• **RECORDED DATA**:
* * * * * * *

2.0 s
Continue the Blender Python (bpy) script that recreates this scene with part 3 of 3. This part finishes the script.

* * * * * * *

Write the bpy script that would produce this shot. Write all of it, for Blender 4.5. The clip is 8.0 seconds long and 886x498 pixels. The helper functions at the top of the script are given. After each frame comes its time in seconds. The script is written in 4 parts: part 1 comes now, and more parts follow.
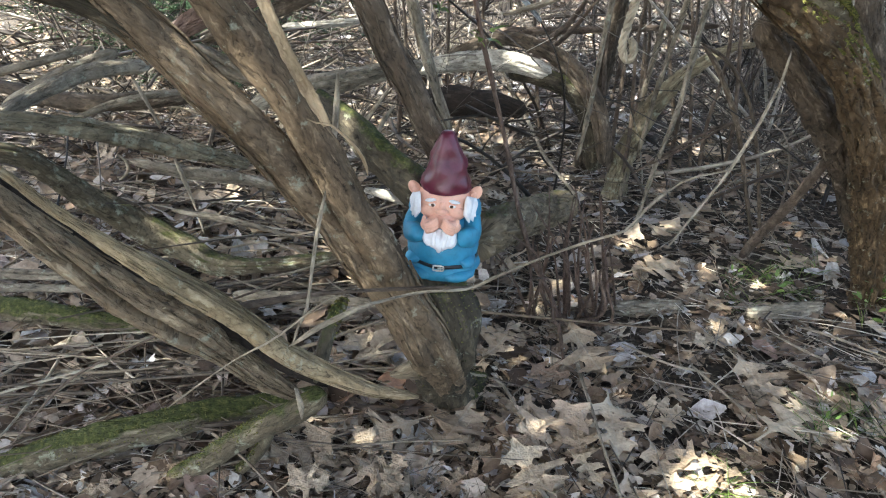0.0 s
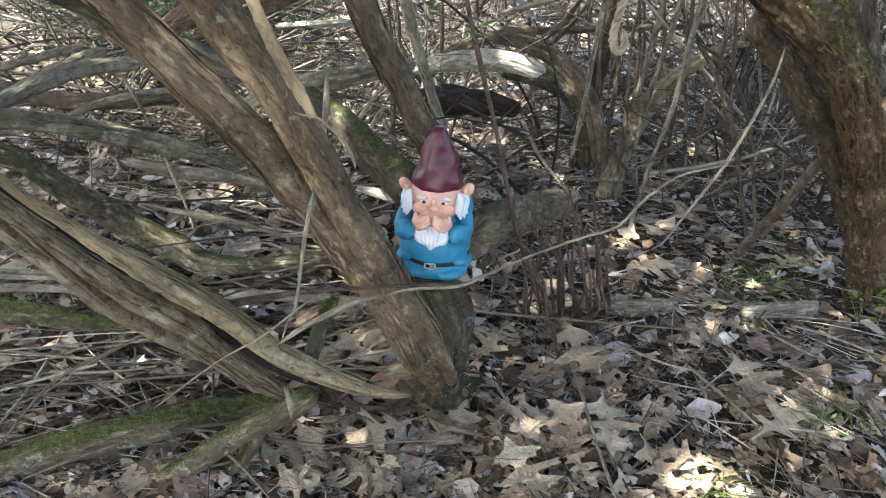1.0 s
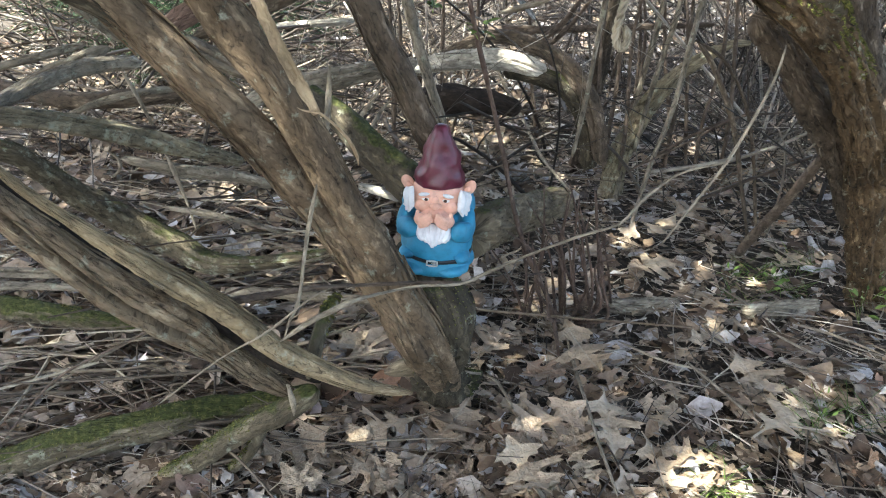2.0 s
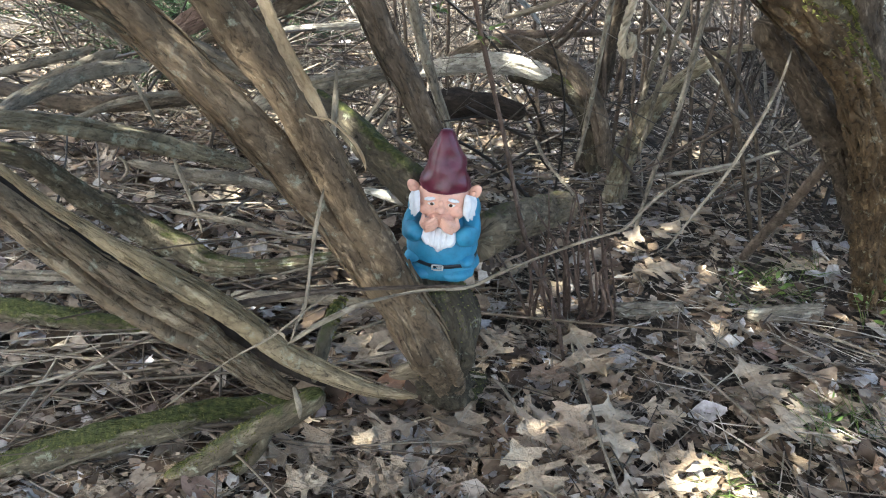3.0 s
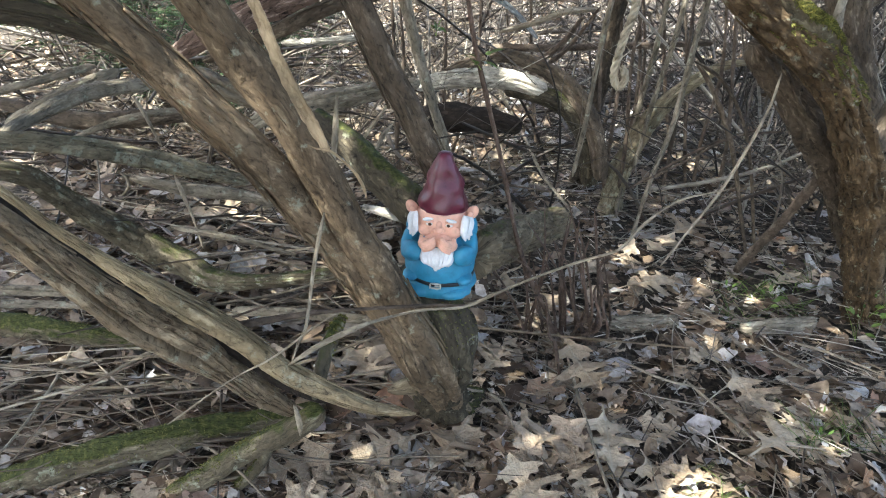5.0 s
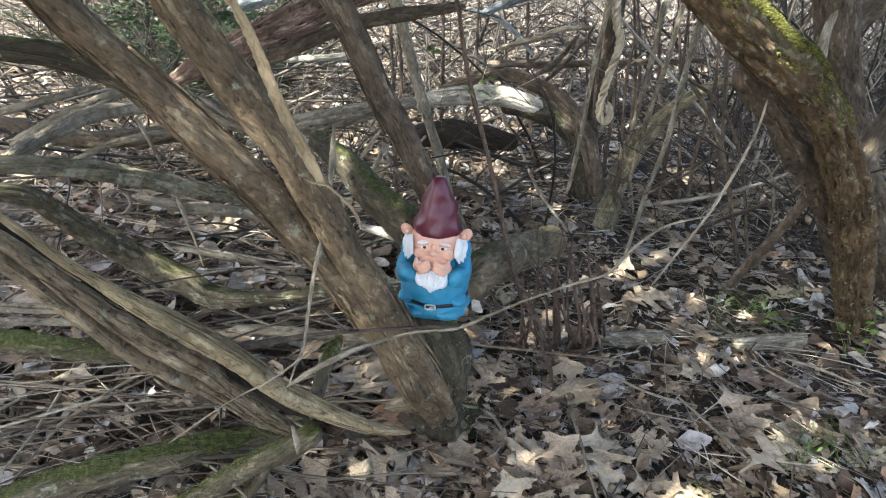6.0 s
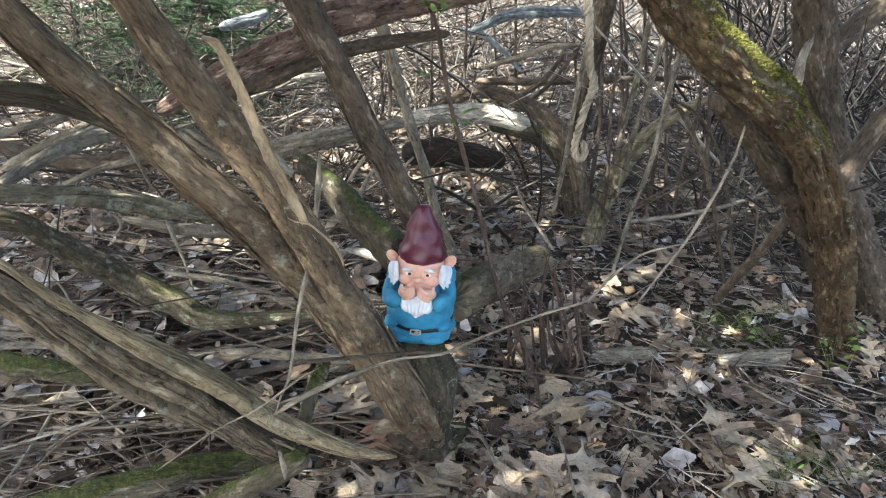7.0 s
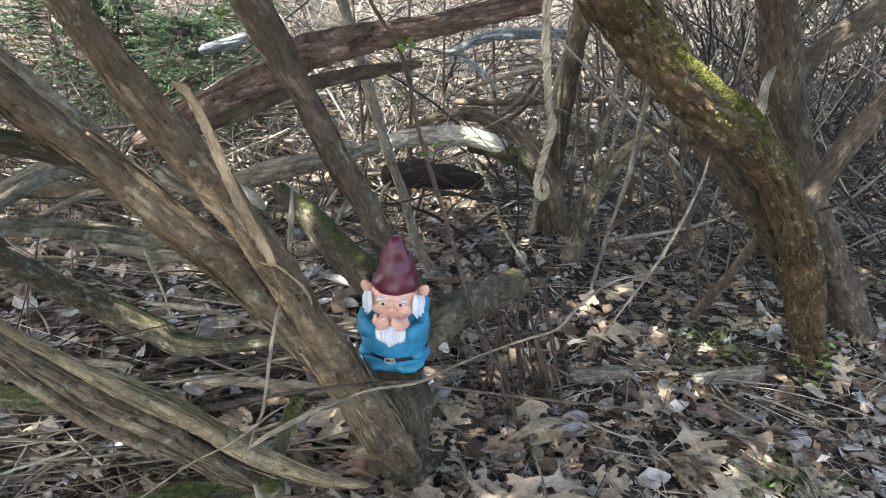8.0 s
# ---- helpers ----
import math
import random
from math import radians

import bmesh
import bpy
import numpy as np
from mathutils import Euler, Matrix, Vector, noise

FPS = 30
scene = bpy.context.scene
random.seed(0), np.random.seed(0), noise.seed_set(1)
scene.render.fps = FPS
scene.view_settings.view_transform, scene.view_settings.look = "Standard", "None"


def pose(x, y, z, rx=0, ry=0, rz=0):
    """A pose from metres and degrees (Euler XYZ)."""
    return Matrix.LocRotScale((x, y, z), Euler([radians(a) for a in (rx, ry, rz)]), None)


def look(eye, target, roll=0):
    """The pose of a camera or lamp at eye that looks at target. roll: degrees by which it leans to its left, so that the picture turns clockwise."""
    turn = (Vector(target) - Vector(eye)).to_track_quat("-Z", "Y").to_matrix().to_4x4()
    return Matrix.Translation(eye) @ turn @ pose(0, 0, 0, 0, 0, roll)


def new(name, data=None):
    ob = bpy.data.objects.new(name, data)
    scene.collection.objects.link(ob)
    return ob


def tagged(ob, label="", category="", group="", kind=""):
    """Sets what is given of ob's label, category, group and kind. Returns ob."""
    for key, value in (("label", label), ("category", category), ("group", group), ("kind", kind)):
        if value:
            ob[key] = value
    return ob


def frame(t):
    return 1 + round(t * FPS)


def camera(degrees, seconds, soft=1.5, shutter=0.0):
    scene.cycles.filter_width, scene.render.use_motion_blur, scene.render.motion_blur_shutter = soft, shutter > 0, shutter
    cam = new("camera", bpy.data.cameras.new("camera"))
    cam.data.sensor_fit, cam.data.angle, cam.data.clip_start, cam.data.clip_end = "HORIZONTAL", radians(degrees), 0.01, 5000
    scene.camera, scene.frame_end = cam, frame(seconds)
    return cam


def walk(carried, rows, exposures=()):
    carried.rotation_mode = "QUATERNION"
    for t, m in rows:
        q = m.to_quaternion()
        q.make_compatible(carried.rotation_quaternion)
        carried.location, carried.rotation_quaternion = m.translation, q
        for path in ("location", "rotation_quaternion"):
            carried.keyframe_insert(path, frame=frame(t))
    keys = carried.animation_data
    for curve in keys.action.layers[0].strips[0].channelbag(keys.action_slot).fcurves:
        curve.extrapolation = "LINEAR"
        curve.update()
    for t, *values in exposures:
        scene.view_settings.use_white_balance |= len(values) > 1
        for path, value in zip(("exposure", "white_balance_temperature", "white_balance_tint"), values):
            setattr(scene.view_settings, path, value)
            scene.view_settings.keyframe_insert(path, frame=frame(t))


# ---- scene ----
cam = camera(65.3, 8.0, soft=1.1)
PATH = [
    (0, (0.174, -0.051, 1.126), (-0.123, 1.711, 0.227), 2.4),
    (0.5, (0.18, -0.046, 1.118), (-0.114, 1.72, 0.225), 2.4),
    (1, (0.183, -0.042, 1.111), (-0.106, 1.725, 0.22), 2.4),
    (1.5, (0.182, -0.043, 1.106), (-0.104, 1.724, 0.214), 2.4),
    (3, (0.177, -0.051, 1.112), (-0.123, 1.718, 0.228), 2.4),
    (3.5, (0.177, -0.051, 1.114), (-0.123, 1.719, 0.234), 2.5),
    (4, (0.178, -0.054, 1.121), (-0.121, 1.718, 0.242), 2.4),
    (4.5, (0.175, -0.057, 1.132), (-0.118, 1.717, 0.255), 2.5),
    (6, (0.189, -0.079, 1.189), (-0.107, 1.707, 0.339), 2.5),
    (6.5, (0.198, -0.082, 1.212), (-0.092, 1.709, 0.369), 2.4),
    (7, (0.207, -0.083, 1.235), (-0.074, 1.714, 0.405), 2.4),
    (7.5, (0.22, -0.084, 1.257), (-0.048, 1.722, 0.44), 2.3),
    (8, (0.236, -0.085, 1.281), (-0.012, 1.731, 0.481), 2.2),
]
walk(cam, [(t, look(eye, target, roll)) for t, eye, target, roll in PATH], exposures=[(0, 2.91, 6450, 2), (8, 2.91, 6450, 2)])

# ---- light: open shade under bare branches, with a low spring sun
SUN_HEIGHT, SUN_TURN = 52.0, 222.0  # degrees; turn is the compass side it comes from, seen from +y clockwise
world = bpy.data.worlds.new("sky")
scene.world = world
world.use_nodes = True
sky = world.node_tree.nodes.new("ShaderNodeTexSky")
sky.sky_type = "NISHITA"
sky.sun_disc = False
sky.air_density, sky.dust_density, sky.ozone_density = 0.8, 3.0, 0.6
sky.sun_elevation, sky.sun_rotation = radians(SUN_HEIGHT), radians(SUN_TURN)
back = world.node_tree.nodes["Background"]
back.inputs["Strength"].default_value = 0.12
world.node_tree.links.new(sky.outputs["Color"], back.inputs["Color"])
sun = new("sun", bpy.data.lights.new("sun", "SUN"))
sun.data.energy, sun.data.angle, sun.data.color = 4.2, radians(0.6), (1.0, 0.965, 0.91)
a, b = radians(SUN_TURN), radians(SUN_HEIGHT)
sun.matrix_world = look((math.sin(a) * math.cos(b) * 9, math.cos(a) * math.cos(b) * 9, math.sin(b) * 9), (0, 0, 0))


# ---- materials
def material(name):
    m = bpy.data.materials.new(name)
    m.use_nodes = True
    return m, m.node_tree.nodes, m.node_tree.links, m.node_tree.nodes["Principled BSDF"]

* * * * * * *

• **TASK GOAL**: From the records above, repeat exactly the lines from the one with "scene.view_settings.use_white_balance |= len(values)" through the one with "walk(cam, [(t, look(eye, target, roll))", both included.

• **EXERCISE ANSWER**:
        scene.view_settings.use_white_balance |= len(values) > 1
        for path, value in zip(("exposure", "white_balance_temperature", "white_balance_tint"), values):
            setattr(scene.view_settings, path, value)
            scene.view_settings.keyframe_insert(path, frame=frame(t))


# ---- scene ----
cam = camera(65.3, 8.0, soft=1.1)
PATH = [
    (0, (0.174, -0.051, 1.126), (-0.123, 1.711, 0.227), 2.4),
    (0.5, (0.18, -0.046, 1.118), (-0.114, 1.72, 0.225), 2.4),
    (1, (0.183, -0.042, 1.111), (-0.106, 1.725, 0.22), 2.4),
    (1.5, (0.182, -0.043, 1.106), (-0.104, 1.724, 0.214), 2.4),
    (3, (0.177, -0.051, 1.112), (-0.123, 1.718, 0.228), 2.4),
    (3.5, (0.177, -0.051, 1.114), (-0.123, 1.719, 0.234), 2.5),
    (4, (0.178, -0.054, 1.121), (-0.121, 1.718, 0.242), 2.4),
    (4.5, (0.175, -0.057, 1.132), (-0.118, 1.717, 0.255), 2.5),
    (6, (0.189, -0.079, 1.189), (-0.107, 1.707, 0.339), 2.5),
    (6.5, (0.198, -0.082, 1.212), (-0.092, 1.709, 0.369), 2.4),
    (7, (0.207, -0.083, 1.235), (-0.074, 1.714, 0.405), 2.4),
    (7.5, (0.22, -0.084, 1.257), (-0.048, 1.722, 0.44), 2.3),
    (8, (0.236, -0.085, 1.281), (-0.012, 1.731, 0.481), 2.2),
]
walk(cam, [(t, look(eye, target, roll)) for t, eye, target, roll in PATH], exposures=[(0, 2.91, 6450, 2), (8, 2.91, 6450, 2)])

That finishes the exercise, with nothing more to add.